調達原論【30回目】ユーザーマネジメント

これまで調達・購買部門の仕事はサプライヤを「買い叩く」ことだった。ただ、自社の提示する仕様書が必要以上にハイスペックならば、それを是正する必要がある。内部の統制も望まれる。サプライヤではなく、内部のユーザー部門を統制することを、ユーザーコントロールという。調達・購買部門がサプライヤに見積書を依頼する前に内部で揉むべきは次だ。

  • 排他性の排除:排他性とは、型番やメーカー指定。また、型番やメーカーを指定していない場合であっても、なんらかの要因によって事実上、特定者(社)しか仕様を満たせない場合。既存取引先しか要求内容を理解できない場合
  • 非代替性の排除:非代替性とは、要件が必要以上に厳しく、取引先から代案が出せない場合。既存のものでは要件を満足できずカスタマイズする場合。
  • 不明瞭性の排除:不明瞭性とは、要件の5W2Hが不明なこと(完全でないこと)。

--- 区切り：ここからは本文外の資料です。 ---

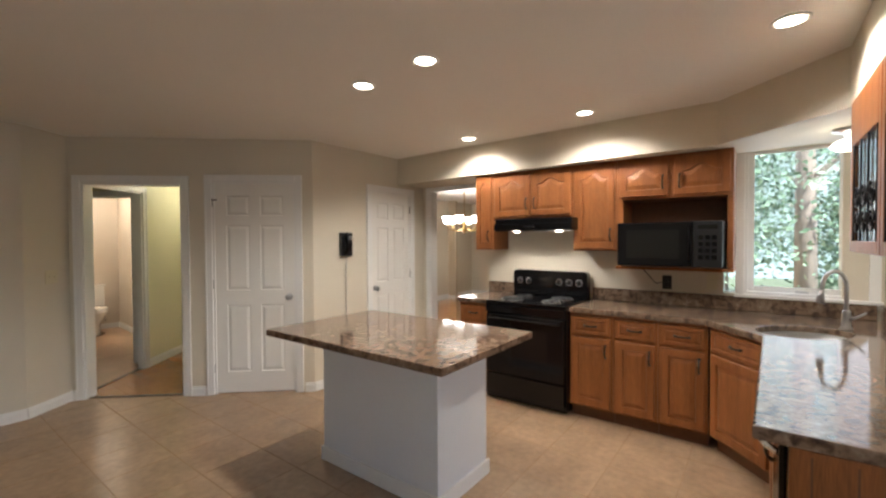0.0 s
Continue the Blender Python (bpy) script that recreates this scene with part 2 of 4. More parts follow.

曖昧なこと。主観的な言葉を用いていること。測定不可能な内容が書かれていること

もちろんこれらを排除したからといって、見積書が安価になるわけではない。しかし、適正な競争環境を構築するためにも意識しておきたい。ほとんどの場合、調達・購買部門に仕様書が届くころには、もう遅い。そこから仕様書を修正していては時間がないからだ。作成時点で調達・購買の意思を入れる必要がある。コツを教えよう。まずひたすら「面倒なひと」になることだ。無理難題を申し入れ続けていると、そのうち、のちに文句をいわれないように、事前に相談が届くはずだ。皮肉ではない。